Siegfried Zielinski is appropriating “Deep Time” from its original uses in geology – the act of literally going deeper into the Earth’s layers to date and learn more about the past, and present. In his appropriation of this terminology, Zielinski aims to do much of the same when he calls for a “different perspective from that which is only able to seek the old in the new” to instead “find something new in the old” (3). As such, he, too, wants to dig deeper into the technological graveyard and explore the media that was (the deeper layers of the crust, as it were) in order to learn something new. Zielinski’s desire to complicate the very concept of time in order to explore further the lessons that technologies of the past, now long forgotten, can teach about the present, and even the future, is something that is often resisted and yet so necessary to that deeper understanding of time, media, and I argue, society itself.

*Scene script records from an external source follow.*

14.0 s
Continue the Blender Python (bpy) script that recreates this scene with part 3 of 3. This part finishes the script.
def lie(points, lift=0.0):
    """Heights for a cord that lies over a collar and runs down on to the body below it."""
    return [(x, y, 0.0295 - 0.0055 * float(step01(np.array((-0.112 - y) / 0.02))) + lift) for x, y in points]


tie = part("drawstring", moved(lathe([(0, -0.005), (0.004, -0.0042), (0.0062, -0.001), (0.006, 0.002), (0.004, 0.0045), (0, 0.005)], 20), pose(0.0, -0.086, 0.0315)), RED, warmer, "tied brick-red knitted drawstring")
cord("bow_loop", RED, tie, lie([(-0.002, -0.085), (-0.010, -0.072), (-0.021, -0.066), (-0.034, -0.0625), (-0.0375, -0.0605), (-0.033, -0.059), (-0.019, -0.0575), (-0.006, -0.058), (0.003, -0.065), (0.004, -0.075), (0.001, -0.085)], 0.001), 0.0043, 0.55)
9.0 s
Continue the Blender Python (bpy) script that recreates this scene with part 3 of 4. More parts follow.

Zielinski says that “Nothing endures in the culture of technology; however, we do have the ability to influence how long ideas and concepts retain their radiance and luminescence” (2). As technologies lose that “radiance and luminescence,” the common practice is to consider them dead and gone, and the only lesson being that they have failed and have nothing further to teach us about media. However, we, the users of technology, have the ability to influence the duration of success that these technologies reach. By exploring the deep time of the media, we can ask questions like: What about our society, economics, communities, and so forth indicates whether or not a technology will be long-lasting or fast-fading? How can we, as we develop newer forms of media today understand these influences best? According to Zielinski, we do so by “encounter[ing] past situations where things and situations were still in a state of flux, where the options for development in various directions were still wide open, where the future was conceivable as holding multifarious possibilities of technical and cultural solutions” (10). We do so by going deeper into the time of past media and asking questions from a new perspective.

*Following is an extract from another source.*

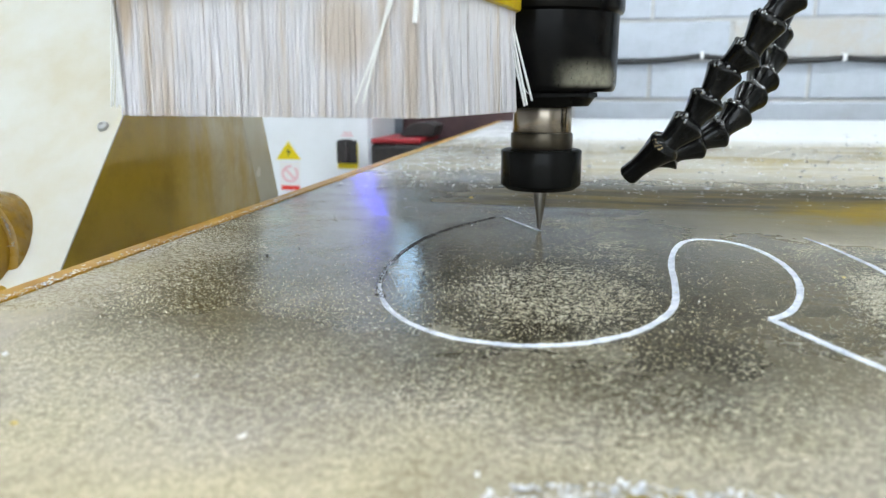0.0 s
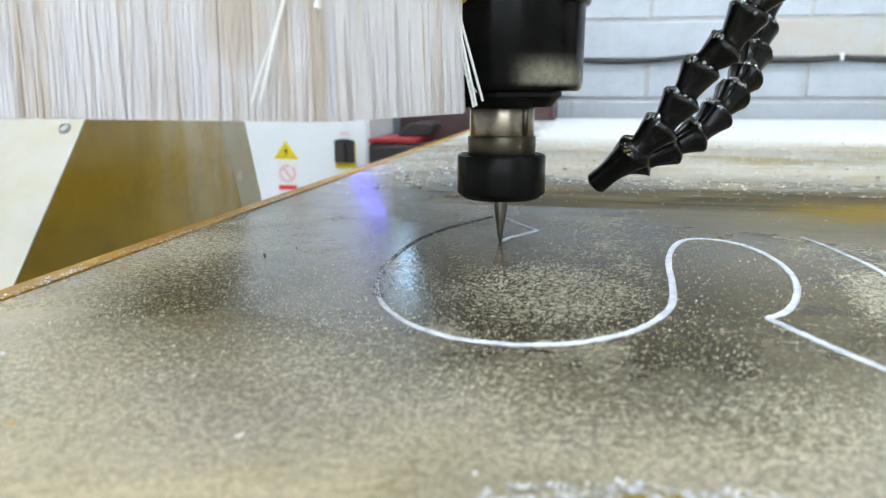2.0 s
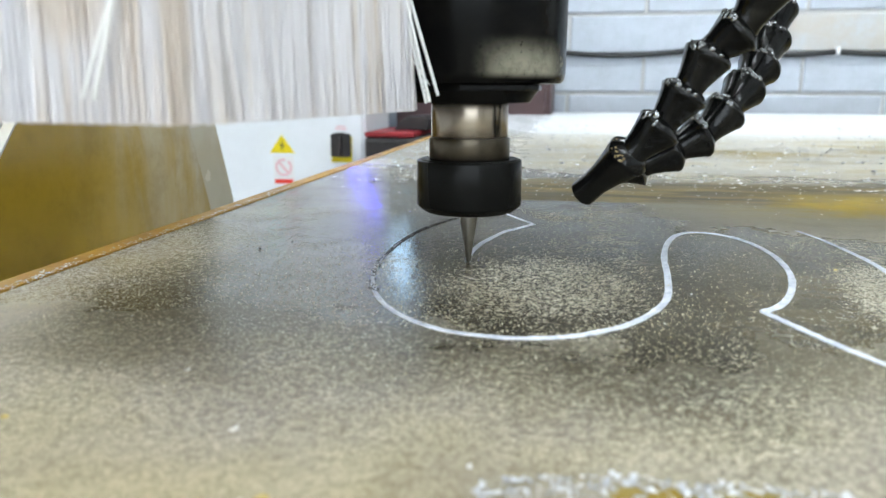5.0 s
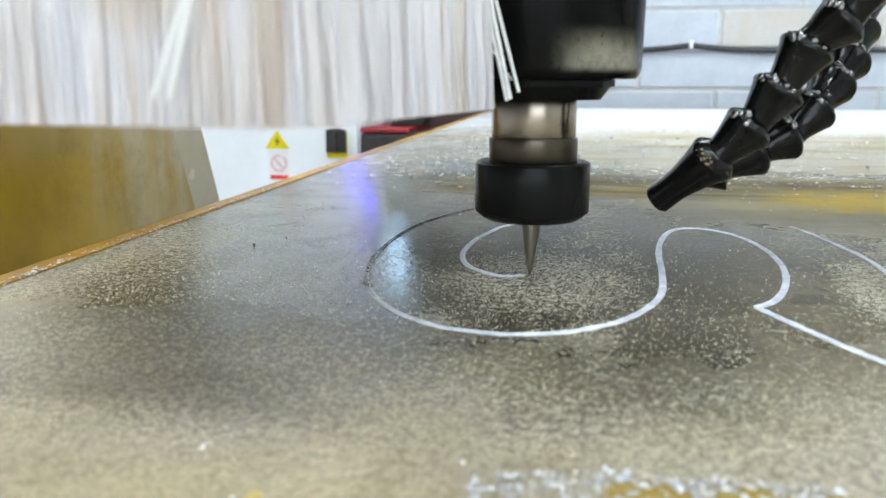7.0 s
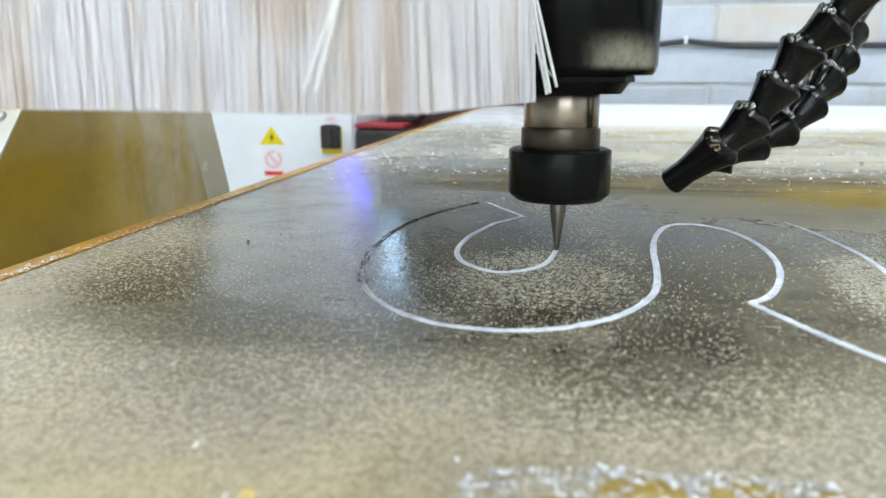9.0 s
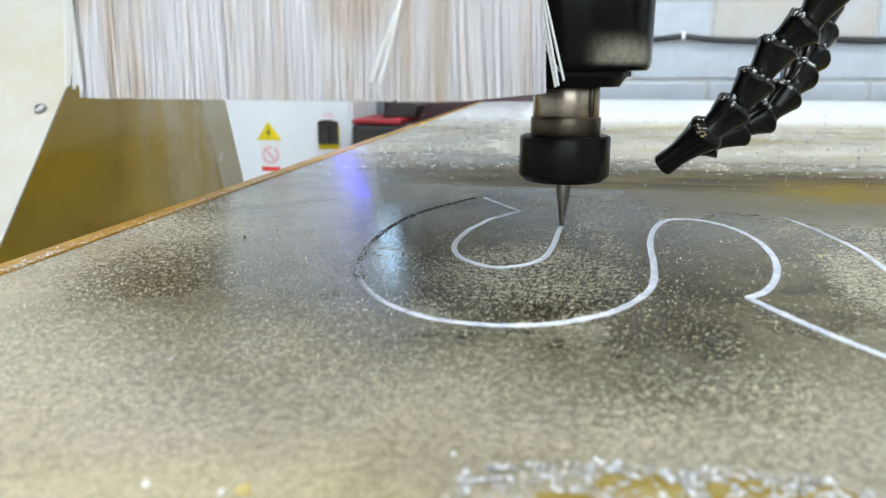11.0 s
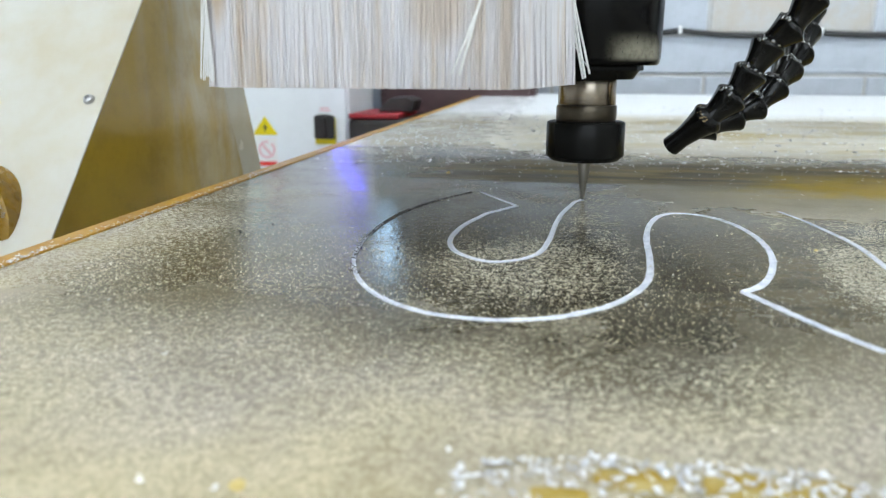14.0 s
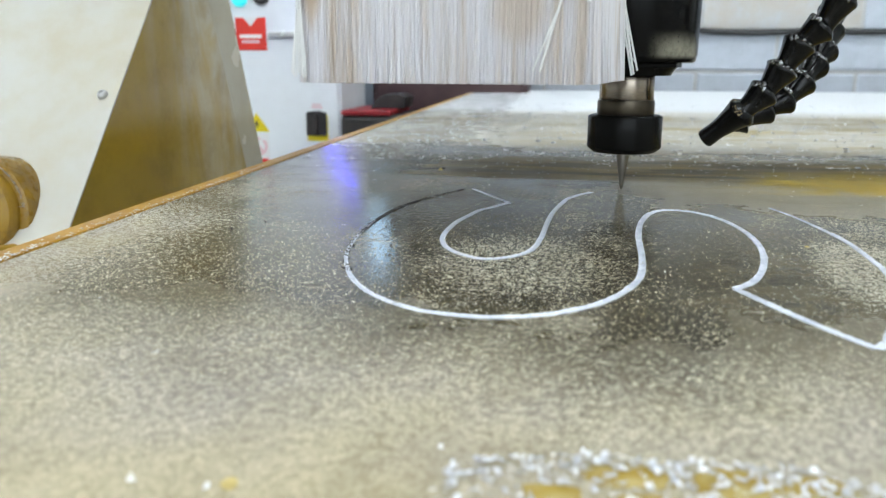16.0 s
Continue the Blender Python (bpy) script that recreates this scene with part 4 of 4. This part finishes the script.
# ---- blocks of the wall ----
def blocks():
    rnd = random.Random(3)
    w, h, joint = 0.4635, 0.1192, 0.011
    meshes = []
    for mm in (M_BLOCK, M_BLOCK_TAN):
        bm = box(-(w - joint) / 2, (w - joint) / 2, 0, 0.03, -(h - joint) / 2, (h - joint) / 2, 0.003, None, 1)
        me = bpy.data.meshes.new("block")
        bm.to_mesh(me)
        bm.free()
        me.materials.append(mm)
        meshes.append(me)
    for r in range(-3, 9):
        z = 0.1155 + r * h
        off = 0.205 if r % 2 == 0 else 0.329 + 0.11
        for c in range(-5, 6):
            x = off + (c + 0.5) * w
            tan = rnd.random() < 0.06 or (r == 1 and c == 0)
            ob = new("block", meshes[1 if tan else 0])
            ob.parent = WALL
            ob.location = (x, WALL_Y + rnd.uniform(-0.0015, 0.0015), z)


blocks()


# ---- movement ----
def motions():
    head = [(t, pose(x, y, 0)) for t, x, y in TOOL]
    for ob in (SPINDLE, BRUSH, MANIFOLD, *HOSES):
        walk(ob, head)
    walk(GANTRY, [(t, pose(0, y, 0)) for t, x, y in TOOL])
    for ob, t, a, b, c in THROWN:
        walk(ob, [(0.0, pose(*a)), (t - 0.2, pose(*a)), (t, pose(*b, 70, 20, 40)), (t + 0.2, pose(*c, 10, 0, 80)), (t + 0.3, pose(*c, 0, 0, 90)), (16.0, pose(*c, 0, 0, 90))])
    rest = ((-0.0677, 0.135), (-0.0682, 0.1249), (-0.0681, 0.1085))
    walk(DRIFT, [(t, pose(*rest[k], 0.0002, 0, 0, a)) for t, k, a in ((0.0, 0, 0), (6.3, 0, 0), (6.45, 1, 50), (6.6, 1, 50), (9.0, 1, 50), (9.15, 2, 95), (9.3, 2, 95), (16.0, 2, 95))])
    deep = Vector((0, 0, -0.0025))
    for ob, c, t in CUTS:
        t = min(max(t, 0.1), 15.8)
        low, up = Matrix.Translation(c + deep), Matrix.Translation(c)
        rows = [(0.0, low)]
        if t - 0.04 > 0.05:
            rows.append((t - 0.04, low))
        rows += [(t + 0.07, up), (16.0, up)]
        walk(ob, rows)


motions()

This makes me think of Jorge Luis Borges’ “The Library of Bable” in that the texts themselves store a portion of the history from the periods in which they were written, and yet as much as the history of the human race has informed present day social practices, those qualities that composed societies of old have faded from the collective human psyche much like old technologies fade. We have the ability to maintain social nuances, having the influence to extend and/or end practices, ideologies, and more all the time (very similar to what Zielinski says we can do with technology). In the “Library” that Borges discusses is the knowledge of all these human histories, all that has led to our present day. We seek the artifacts, the texts, from periods past to do as Zielinski calls for us to do with technology, which is to “seek a reversal with respect to time, which…has arguably become the most prized commodity of all” (11). We cannot recreate any period in time, not in regard to technology or human history. We can, however, mine deeper that which holds clues to those times so that we can not only understand better the past, but the present and the potential for the future. This allow us to maximize time itself, by learning from that which was and has so deeply influenced that which is today.
Siegfried Zielinski says that “Technology is not human; in a specific sense, it is deeply inhuman” (6), which by most reasonable accounts is absolutely true. And yet, the parallels between the history of the media and human history are what I find most fascinating and worth exploring via this deep time of the media practice that Zielinski suggests.